The 'Crossbow' bombing effort was resumed after the first V-2 attack and included on 17 September a large raid on Dutch targets suspected as bases for Heinkel He 111 twin-engined bombers being operated as aerial launch platforms for the V-1. Some 865 modified V-1 weapons were air-launched from 16 September to 14 January 1945. The British had initially considered that an earlier effort of 18 July 1944, when of 50 V-1 weapons had been air-launched, to have been ground-launched from the Low Countries, particularly near Ostend. In addition to air-launched V-1 weapons, launches were from ramps built in the province of South Holland in the Netherlands during 1945. Allied air reconnaissance detected two sites at Vlaardingen and Ypenburg, along with a third at Delft. These launched 274 V-1 weapons at London on 3/29 March 1945: only 125 of them reached the British defences, and only 13 of those reached the target area. Three additional sites directed their fire on Antwerp. After using medium bombers against V-2 launch site in the Haagse Bos on 3 March, the RAF attacked the Dutch V-1 sites with two squadrons; One unit of Air Chief Marshal Sir Roderic Hill’s RAF Fighter Command used Supermarine Spitfire single-engined fighter-bombers against Ypenburg on 20 and 23 March, and one unit of Air Marshal Sir Arthur Coningham’s 2nd Tactical Air Force used Hawker Typhoon fighter-bombers against Vlaardingen on 23 March. Counterattacks on Dutch V-1 and V-2 sites ended on 3 April, and all 'Crossbow' operations came to an end on 2 May as the war in Europe was almost over.

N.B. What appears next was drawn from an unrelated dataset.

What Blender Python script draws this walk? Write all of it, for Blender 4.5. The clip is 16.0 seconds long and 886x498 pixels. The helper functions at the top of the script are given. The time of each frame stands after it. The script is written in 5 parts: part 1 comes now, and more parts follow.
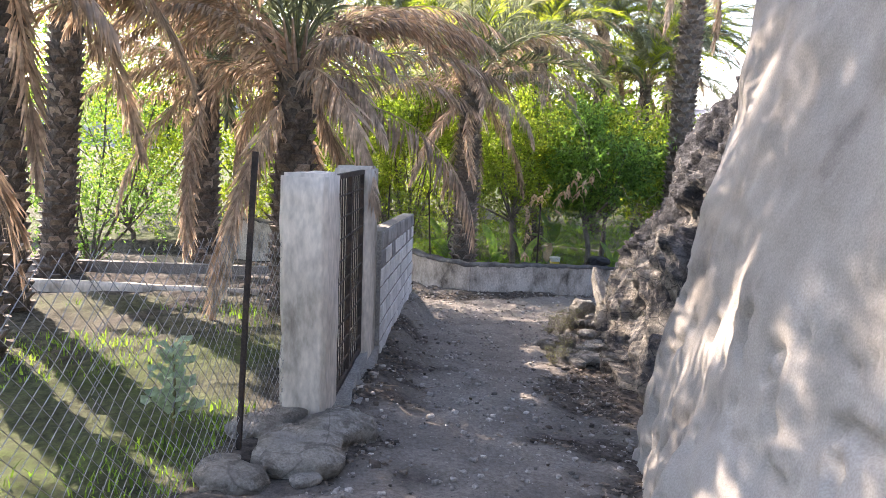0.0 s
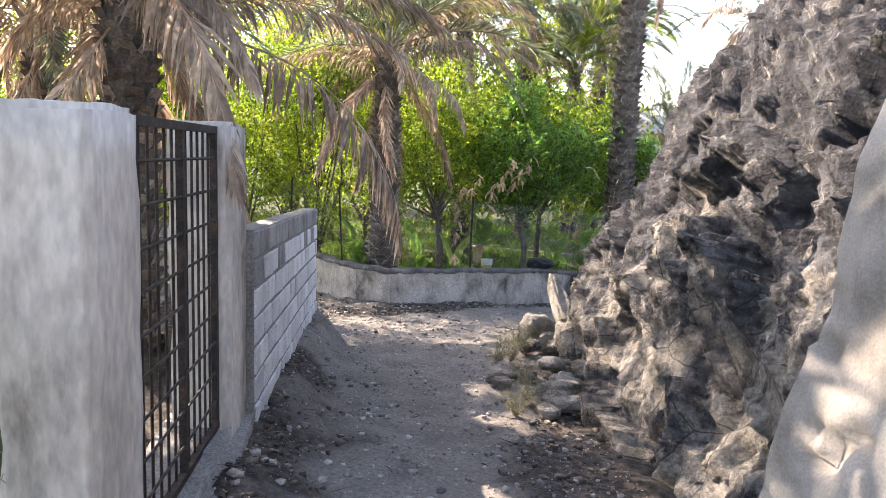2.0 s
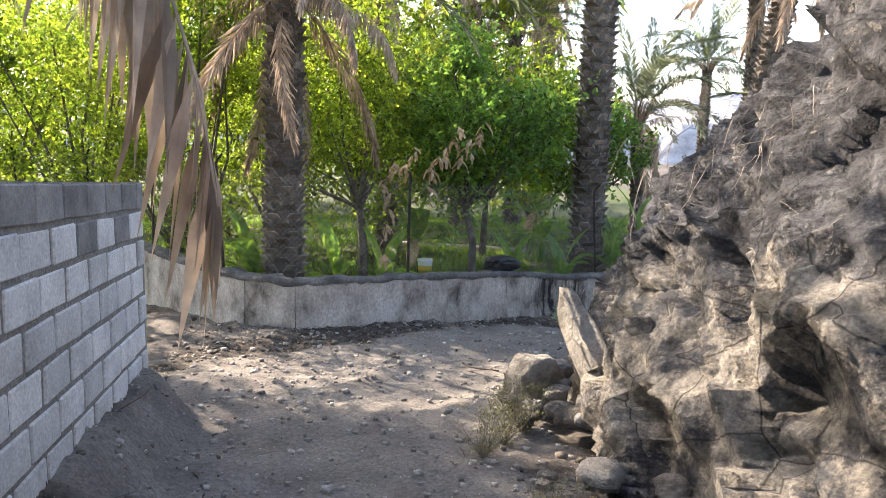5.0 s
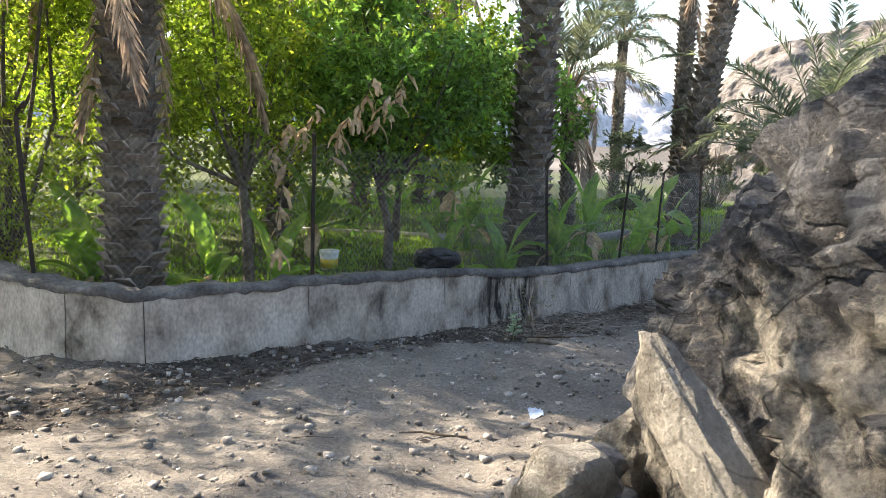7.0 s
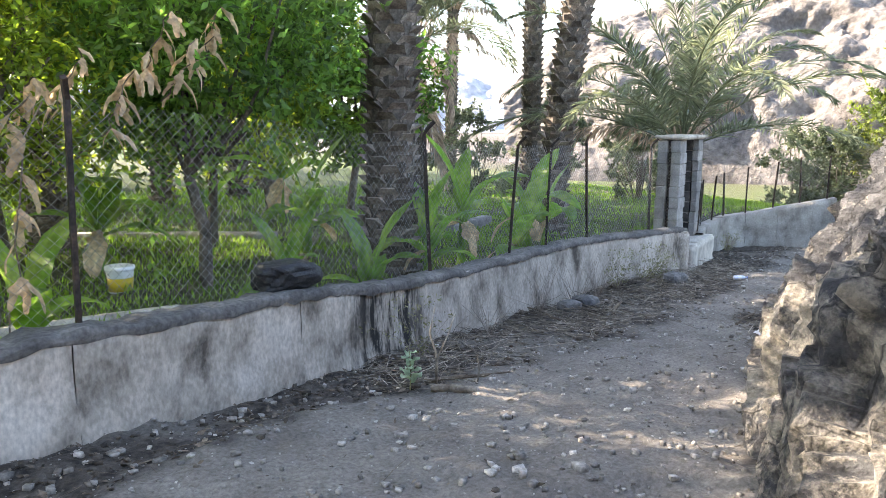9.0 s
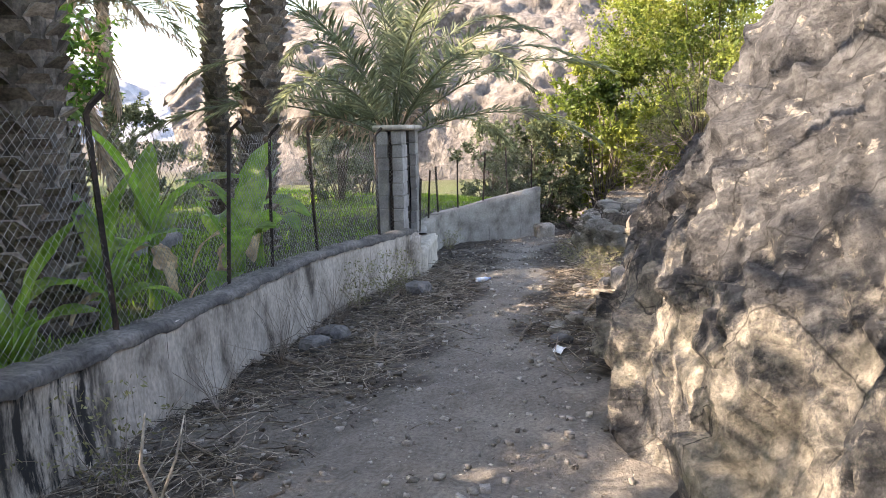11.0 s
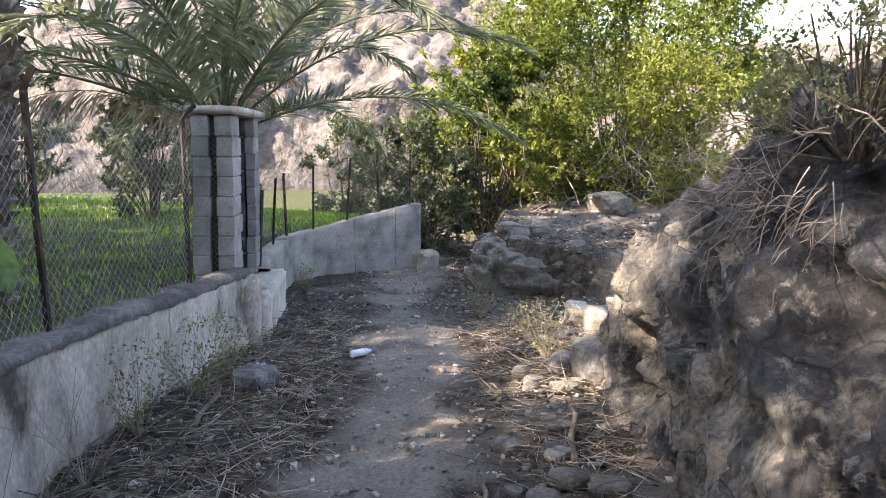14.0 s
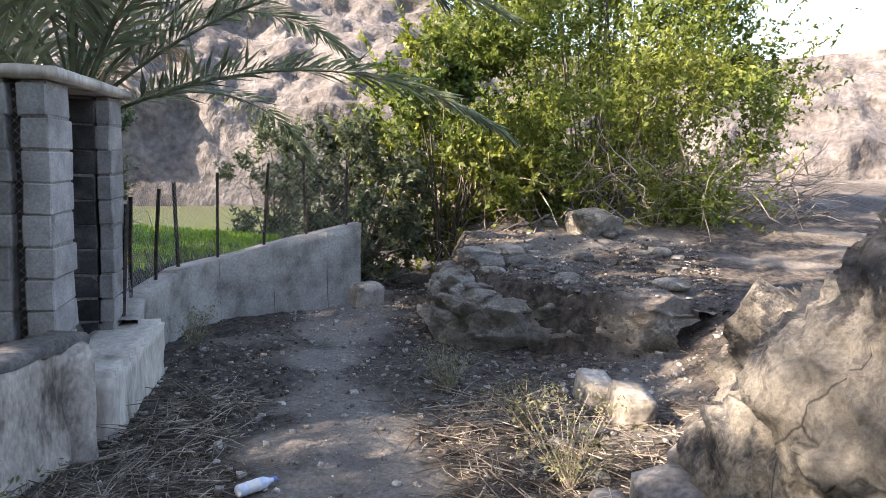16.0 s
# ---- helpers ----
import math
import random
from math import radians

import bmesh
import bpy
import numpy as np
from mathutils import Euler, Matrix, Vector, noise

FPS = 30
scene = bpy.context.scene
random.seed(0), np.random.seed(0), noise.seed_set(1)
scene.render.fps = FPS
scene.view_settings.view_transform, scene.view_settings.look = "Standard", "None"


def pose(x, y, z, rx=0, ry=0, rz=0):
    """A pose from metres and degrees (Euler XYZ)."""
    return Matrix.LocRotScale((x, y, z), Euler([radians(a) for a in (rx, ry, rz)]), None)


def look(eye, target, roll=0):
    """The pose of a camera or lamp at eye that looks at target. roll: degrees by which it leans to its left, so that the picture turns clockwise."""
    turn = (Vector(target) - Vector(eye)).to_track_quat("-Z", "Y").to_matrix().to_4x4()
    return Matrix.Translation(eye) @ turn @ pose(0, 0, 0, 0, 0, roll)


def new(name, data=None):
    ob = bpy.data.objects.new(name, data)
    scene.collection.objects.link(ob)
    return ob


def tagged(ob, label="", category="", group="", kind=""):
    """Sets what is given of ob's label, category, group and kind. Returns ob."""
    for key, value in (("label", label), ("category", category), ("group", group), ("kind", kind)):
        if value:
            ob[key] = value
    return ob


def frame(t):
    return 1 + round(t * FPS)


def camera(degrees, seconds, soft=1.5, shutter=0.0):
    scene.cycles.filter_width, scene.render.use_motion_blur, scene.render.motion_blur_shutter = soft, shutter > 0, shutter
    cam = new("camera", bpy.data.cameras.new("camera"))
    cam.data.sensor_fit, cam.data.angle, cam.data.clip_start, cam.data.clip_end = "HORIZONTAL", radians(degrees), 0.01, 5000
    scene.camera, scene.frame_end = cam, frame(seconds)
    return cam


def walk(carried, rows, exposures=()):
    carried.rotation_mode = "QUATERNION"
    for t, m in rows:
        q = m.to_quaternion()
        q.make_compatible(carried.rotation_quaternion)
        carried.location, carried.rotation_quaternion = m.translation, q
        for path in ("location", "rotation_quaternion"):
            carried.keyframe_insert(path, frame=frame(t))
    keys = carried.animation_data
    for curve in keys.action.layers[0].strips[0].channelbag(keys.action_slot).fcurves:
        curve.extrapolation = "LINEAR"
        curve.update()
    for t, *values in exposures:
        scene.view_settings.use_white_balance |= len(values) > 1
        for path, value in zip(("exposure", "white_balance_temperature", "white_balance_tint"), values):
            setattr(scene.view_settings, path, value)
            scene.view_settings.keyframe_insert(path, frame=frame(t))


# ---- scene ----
cam = camera(60.6, 16.0, 0.6)
METRES, EYE, TILT, LEAN, TURN = 22.0, 1.5, 0.0, 0.0, 0.0
EXPOSURE = 2.2
ROWS = [
    (0.0, 0.0, 0.0, 0.0, 0.27, -7.53, -2.02),
    (0.5, 0.0025, 0.0295, -0.0031, -0.51, -7.98, -2.27),
    (1.0, 0.0036, 0.0607, -0.0072, -1.53, -8.41, -2.28),
    (1.5, 0.004, 0.0941, -0.011, -3.27, -7.99, -2.11),
    (2.0, 0.0022, 0.1294, -0.0157, -6.07, -7.2, -1.68),
    (2.5, 0.0046, 0.1615, -0.0186, -7.8, -6.79, -2.09),
    (3.0, 0.0074, 0.1927, -0.0232, -9.26, -6.47, -2.54),
    (3.5, 0.0145, 0.2227, -0.0261, -10.28, -6.45, -1.91),
    (6.0, 0.0231, 0.3859, -0.0461, -15.04, -8.49, -0.6),
    (6.5, 0.0282, 0.4183, -0.0484, -18.03, -8.84, -1.05),
    (7.0, 0.0356, 0.4499, -0.0506, -20.36, -8.68, -1.38),
    (7.5, 0.0423, 0.482, -0.0531, -22.97, -9.05, -1.13),
    (8.0, 0.0511, 0.513, -0.0558, -25.27, -9.16, -1.43),
    (8.5, 0.0573, 0.5424, -0.0598, -29.21, -9.41, -1.65),
    (9.0, 0.0679, 0.57, -0.0627, -34.37, -9.37, -0.32),
    (9.5, 0.0727, 0.5969, -0.0637, -41.55, -9.4, 0.7),
    (10.0, 0.0846, 0.6197, -0.0673, -48.74, -9.63, 1.23),
    (12.5, 0.1945, 0.7175, -0.0775, -66.09, -8.18, -0.65),
    (13.0, 0.2199, 0.7342, -0.0794, -67.85, -8.47, -1.19),
    (13.5, 0.246, 0.7457, -0.0807, -69.79, -8.34, -0.95),
    (14.0, 0.2742, 0.7581, -0.0833, -70.2, -8.32, -0.97),
    (14.5, 0.3047, 0.7692, -0.085, -70.66, -8.95, -1.04),
    (15.0, 0.3334, 0.78, -0.0868, -70.95, -8.84, -1.57),
    (15.5, 0.3634, 0.7928, -0.0884, -72.7, -7.67, -1.77),
    (16.0, 0.3924, 0.8038, -0.0923, -74.61, -6.97, -1.48),
]
walk(cam, [(t, pose(0, 0, EYE, TILT, LEAN, TURN) @ pose(METRES * x, METRES * y, METRES * z, 90 + pitch, roll, yaw)) for t, x, y, z, yaw, pitch, roll in ROWS],
     [(t, EXPOSURE + d, k, tint) for t, d, k, tint in ((0.0, 0.0, 7000, 22), (2.0, 0.22, 7150, 21), (3.0, 0.38, 7100, 22), (6.0, -0.03, 7250, 14), (7.3, 0.08, 7200, 12), (8.5, 0.5, 6900, 14), (9.5, 0.9, 7700, 16), (10.2, 0.6, 7900, 18), (12.5, 0.3, 7500, 19), (14.0, 0.27, 7300, 20), (16.0, 0.0, 7100, 19))])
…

On 2 January 1944, the Air Defence of Great Britain command submitted a plan to deploy 1,332 anti-aircraft guns for the defence of London, Bristol and the Solent against the V-1 with a 'Diver' Operations Room at RAF Biggin Hill. Against V-1 attacks there were belts of select units of Fighter Command (No. 150 Wing) operating high-speed fighters, the anti-aircraft guns of General Sir Frederick Pile’s Anti-Aircraft Command, and about 1,750 barrage balloons of Air Marshal Sir Leslie Gossage’s (from 1 February 1944 Air Vice Marshal W. C. C. Gell’s) RAF Balloon Command around London.

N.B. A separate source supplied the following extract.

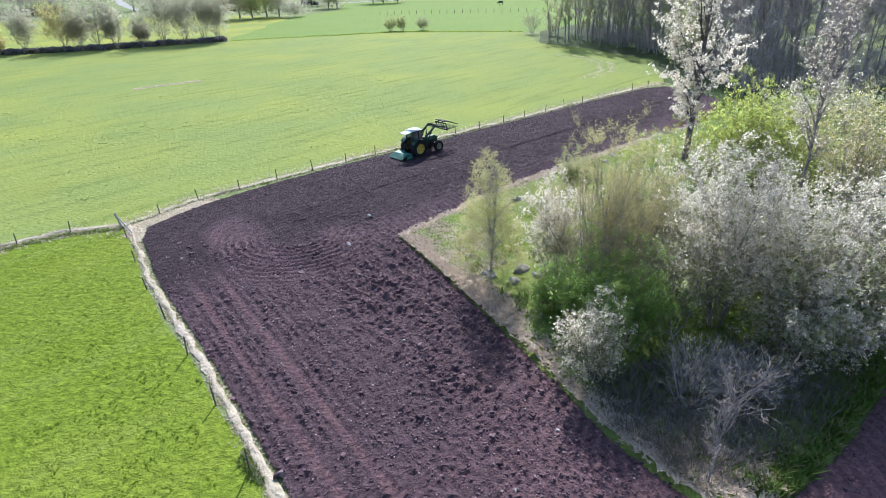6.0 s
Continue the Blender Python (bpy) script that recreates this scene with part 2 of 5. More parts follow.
def rod(bm, a, b, ra, rb=None, sides=8):
    """A tapered round bar from a to b."""
    a, b = Vector(a), Vector(b)
    rb = ra if rb is None else rb
    m = Matrix.Translation((a + b) / 2) @ (b - a).to_track_quat("Z", "Y").to_matrix().to_4x4()
    bmesh.ops.create_cone(bm, cap_ends=True, segments=sides, radius1=ra, radius2=rb, depth=(b - a).length, matrix=m)
    return bm


def beam(bm, a, b, w, h):
    """A square bar from a to b."""
    a, b = Vector(a), Vector(b)
    m = Matrix.Translation((a + b) / 2) @ (b - a).to_track_quat("Z", "Y").to_matrix().to_4x4()
    made = bmesh.ops.create_cube(bm, size=1)["verts"]
    for v in made:
        v.co = Vector((v.co.x * w, v.co.y * h, v.co.z * (b - a).length))
    bmesh.ops.transform(bm, matrix=m, verts=made)
    return bm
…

'Flabby' was the codename for medium weather-conditions when fighters were allowed to chase flying bombs over the gun belt to the balloon line, and during 'Totter', Air Commodore F. Crerar’s Royal Observer Corps fired 'Snowflake' ground-launched illuminating rocket flares to identify V-1 flying bombs to RAF fighters. After the 'Robot Blitz' had begun on the night of 12/13 June 1944, the first RAF fighter interception of a V-1 took place on 14/15 June. Moreover, anti-aircraft guns increased the rate at which they downed V-1 missiles to one for every 77 rounds fired after the introduction of proximity-fused ammunition. Despite the defences, by 27 June 'over 100,000 houses had been damaged or destroyed by the V-1…and shattered sewage systems threatened serious epidemics unless fixed by winter'.
Of the 638 air-launched V-1 weapons that were observed, guns and fighters brought down 403: 66 fell in the London Civil Defence Region and 169 in other places, including Southampton on 7 July and one as far to the north-west as Manchester.
The British intelligence services (Secret Intelligence Service and the Air Ministry’s Scientific Intelligence Office) monitored German rocket artillery research and collated information derived from the bugging of higher-ranking German prisoners of war on an increasing basis, and this led to the steadily increasing focus on activities at Peenemünde. In response to discussions by the vice chiefs-of-staff on the subject of German long-range rocket developments, in April 1943 the politician Duncan Sandys was given responsibility for the investigation of how far Germany had progressed. Under the codename 'Bodyline', investigations by the SIS, the Combined Services Detailed Interrogation Centre and the RAF’s Photographic Reconnaissance Unit were able to confirm the existence of rocketry activities at Peenemünde, and Sandys reported his findings to the chiefs-of-staff that the Germans were developing rockets, were probably well-advanced and that the matter of countermeasures should be studied.
The 19-man Bodyline Scientific Committee was created in September 1943 to consider the suspected V-2 rocket. After the 1944 crash of a test V-2 in Sweden, 'transmitters to jam the guidance system of the rocket' were prepared. A British sound-ranging system provided 'trajectory [data] from which the general launching area could be determined', and microphones in East Kent reported the times of the first V-2 arrivals on 8 September 1944 as 18.40.52 and 18.41.08.
In November 1943, the Bodyline Scientific Committee transferred its tasks to the Air Ministry as the extent of the issue became clear.
On 21 March 1945, the Pile’s plan for the Engagement of Long Range Rockets with AA Gunfire, which called for anti-aircraft units to fire into a radar-predicted airspace to intercept the V-2, was ready, but the plan was not implemented as a result of the danger of shells falling on Greater London.
Unlike the V-1, which was comparable in speed with a fighter, the velocity and trajectory of the V-2 made aircraft interception an impossibility. Even so, there were cases of Allied aircraft encountering launched V-2 rockets: on 29 October 1944, for instance, Lieutenants Donald A. Schultz and Charles M. Crane in Lockheed P-38 Lightning twin-engined fighters attempted to photograph a launched V-2 above the trees near the Rhine river; on 1 January 1945, a pilot of the 4th Fighter Group over the northern flight path for attacking elements of five German fighter wings in 'Bodenplatte' saw a V-2 'act up for firing near Lochem… the rocket was immediately tilted from 85 deg. to 30 deg'; and on 14 February 1945 the pilot of a No. 602 Squadron Spitfire F.Mk XVI fired at a V-2 just after it had been launched.
After the last combat V-2 launch on 27 March 1945, on 13 April the British discontinued the use of radar in the defence region to detect V-2 launches.